My solution was to (try to) crawl all links on the site (to pages on the site) and feed all the URLs to a browser for rendering and generating a PDF. This is a rough overview of what it took.
Crawling the site, finding links
Go seems an interesting language and as it seems the Cooly package was suited to help do the job - and actually does most of the work, and the script needed (which found 500+ pages on the site I crawled) looks something like this (in Go - 1.8):
package main
import (
"fmt"
"os"
"github.com/gocolly/colly"
)
func main() {
// Instantiate default collector
website := os.Args\[1\]
c := colly.NewCollector(
colly.AllowedDomains(website),
)
// On every a element which has href attribute call callback
c.OnHTML("a\[href\]", func(e \*colly.HTMLElement) {
link := e.Attr("href")
c.Visit(e.Request.AbsoluteURL(link))
})
c.OnRequest(func(r \*colly.Request) {
fmt.Println(r.URL.String())
})
c.Visit("https://" + website)
}
Printing a PDF from each URL on the site
Next step is to generate a PDF from a URL. There are a few different options to do this.

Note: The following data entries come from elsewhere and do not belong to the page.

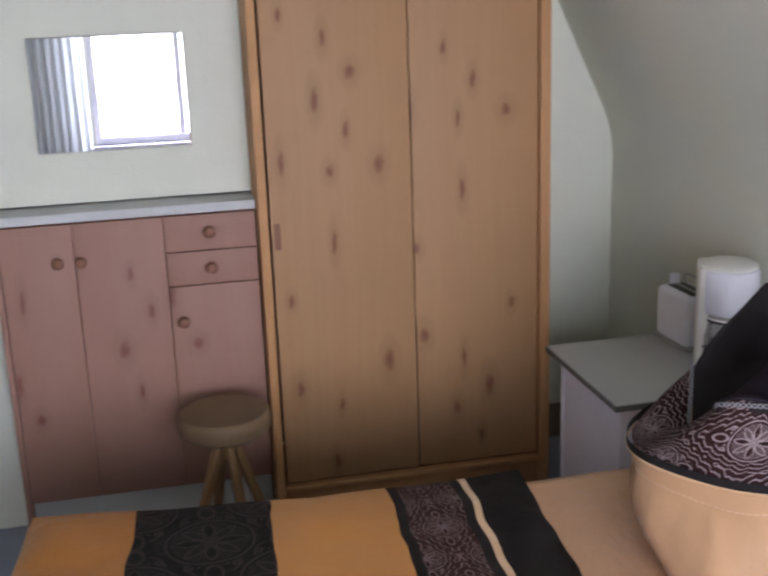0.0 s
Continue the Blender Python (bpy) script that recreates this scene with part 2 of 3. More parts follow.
M_NAVY = cloth("aubergine_satin", (0.0165, 0.0122, 0.0185), 0.75, wrinkle=0.34, sheen=0.0, spec=0.14)
M_STRIPE = cloth("cream_stripe", (0.60, 0.37, 0.19), 0.5)
M_STITCH = cloth("pale_stitching", (0.56, 0.36, 0.22), 0.6)
M_BROWN = cloth("brown_stripe", (0.045, 0.013, 0.007), 0.7, sheen=0.0, spec=0.12)
M_GOLD = cloth("gold_stripe", (0.42, 0.175, 0.024), 0.5, sheen=0.0)
M_PALE = cloth("white_stripe", (0.50, 0.43, 0.36), 0.5)
M_TRIM = mat("silver_braid", (0.21, 0.215, 0.22), 0.7, spec=0.2)
M_BAND = patterned("brown_embroidery", (0.024, 0.0075, 0.007), (0.36, 0.29, 0.285), "UV", 0.29, 0.165)
M_DUVBAND = patterned("duvet_embroidery", (0.040, 0.015, 0.012), (0.34, 0.26, 0.26), "Object", 0.25, 0.13, 0.55, 0.785)
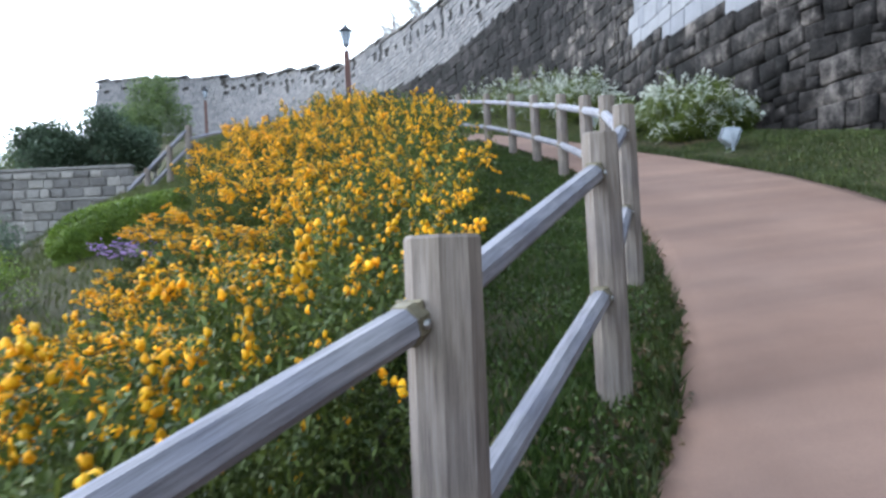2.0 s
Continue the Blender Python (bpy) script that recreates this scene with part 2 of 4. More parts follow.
M_LEAF = leaf_material("kerria_leaf", (0.031, 0.054, 0.01), (0.12, 0.156, 0.034), 0.2)
M_BLOSSOM = leaf_material("golden_petals", (0.84, 0.39, 0.004), (1.0, 0.58, 0.013), 0.25)
M_STEM = two_scale("green_stem", (0.03, 0.045, 0.015), (0.06, 0.08, 0.03), (0.1, 0.11, 0.05), 6, 40)
M_LEAF2 = leaf_material("spirea_leaf", (0.05, 0.078, 0.013), (0.195, 0.245, 0.045))
M_WHITE = leaf_material("white_petals", (0.62, 0.66, 0.64), (0.84, 0.87, 0.86), 0.3)
M_GRASS = leaf_material("grass_blade", (0.022, 0.043, 0.009), (0.064, 0.1, 0.021), 0.25)
M_BANKGRASS = leaf_material("bank_grass_blade", (0.02, 0.032, 0.008), (0.06, 0.075, 0.02), 0.2)
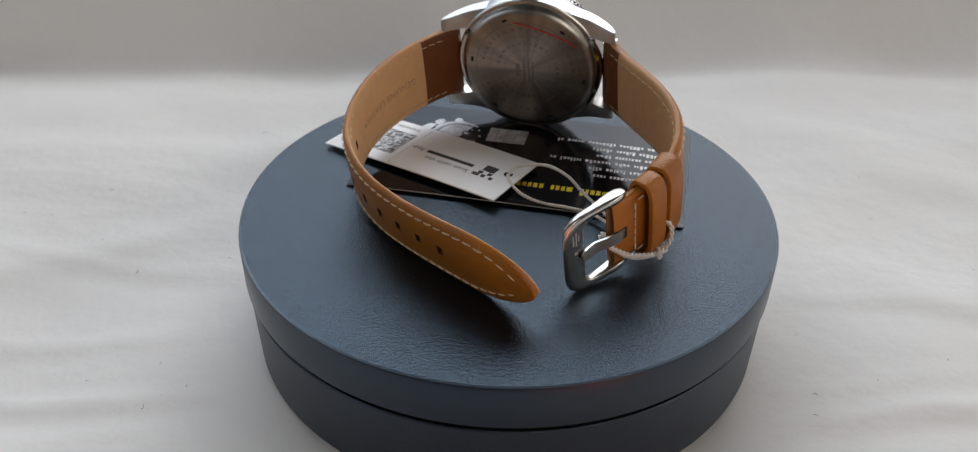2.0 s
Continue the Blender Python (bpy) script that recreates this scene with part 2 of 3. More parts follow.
def lettering(text, size, mat_depth=0.03, align="CENTER", spacing=1.0):
    """A mesh of text in metres; size in millimetres is the height of capitals."""
    cu = bpy.data.curves.new("lettering", "FONT")
    cu.body, cu.size, cu.align_x, cu.align_y = text, size / 0.69 * MM, align, "CENTER"
    cu.extrude, cu.space_character, cu.resolution_u = mat_depth * MM, spacing, 3
    ob = new("lettering", cu)
    bpy.context.view_layer.update()
    me = bpy.data.meshes.new_from_object(ob.evaluated_get(bpy.context.evaluated_depsgraph_get()))
    bpy.data.objects.remove(ob)
    bpy.data.curves.remove(cu)
    return me


def bars(rows, x_dir, y_dir, origin, z, thick=0.02):
    """Plain bars instead of words: rows of (x0, x1, y, height) in the frame of origin, x_dir, y_dir."""
    bm = bmesh.new()
    for x0, x1, y, h in rows:
        vs = []
        for u, v in ((x0, y), (x1, y), (x1, y + h), (x0, y + h)):
            q = Vector(origin) + Vector(x_dir) * u + Vector(y_dir) * v
            vs.append((q.x, q.y))
        one = prism(vs, z, z + thick)
        me = bpy.data.meshes.new("tmp")
        one.to_mesh(me)
        one.free()
        bm.from_mesh(me)
        bpy.data.meshes.remove(me)
    return bm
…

My main criteria were to find something which could work as part of a batch job as I had hundreds of URLs to visit and “PDF’ify”. Google Chrome supports doing the job - like this (from the shell):
google-chrome --headless --disable-gpu --print-to-pdf=output.pdf https://google.com/
This line should generate a PDF file called output.pdf of the Google.com front page.
Putting it all together
So with the above to pieces in place, the rest is just about automating the job which a small batch job was put together todo:
#!/bin/bash
go1.8 run crawler.go example.com > example.com.txt
for url in $(cat example.com.txt); do
filename=${url//\\//\_}
filename=${filename/\\?//\_}
filename=${filename//:/\_}
filename=${filename//\\//\_}
google-chrome --headless --disable-gpu --print-to-pdf=$filename.pdf $url
done
This is a rought job. The filenames of the generated PDF files are based on the original URL, but not pretty and could probably be much nicer with a little tinkering, but with a few hours playing around, I had a passable copy of the hundres of pages on the website as individual PDFs.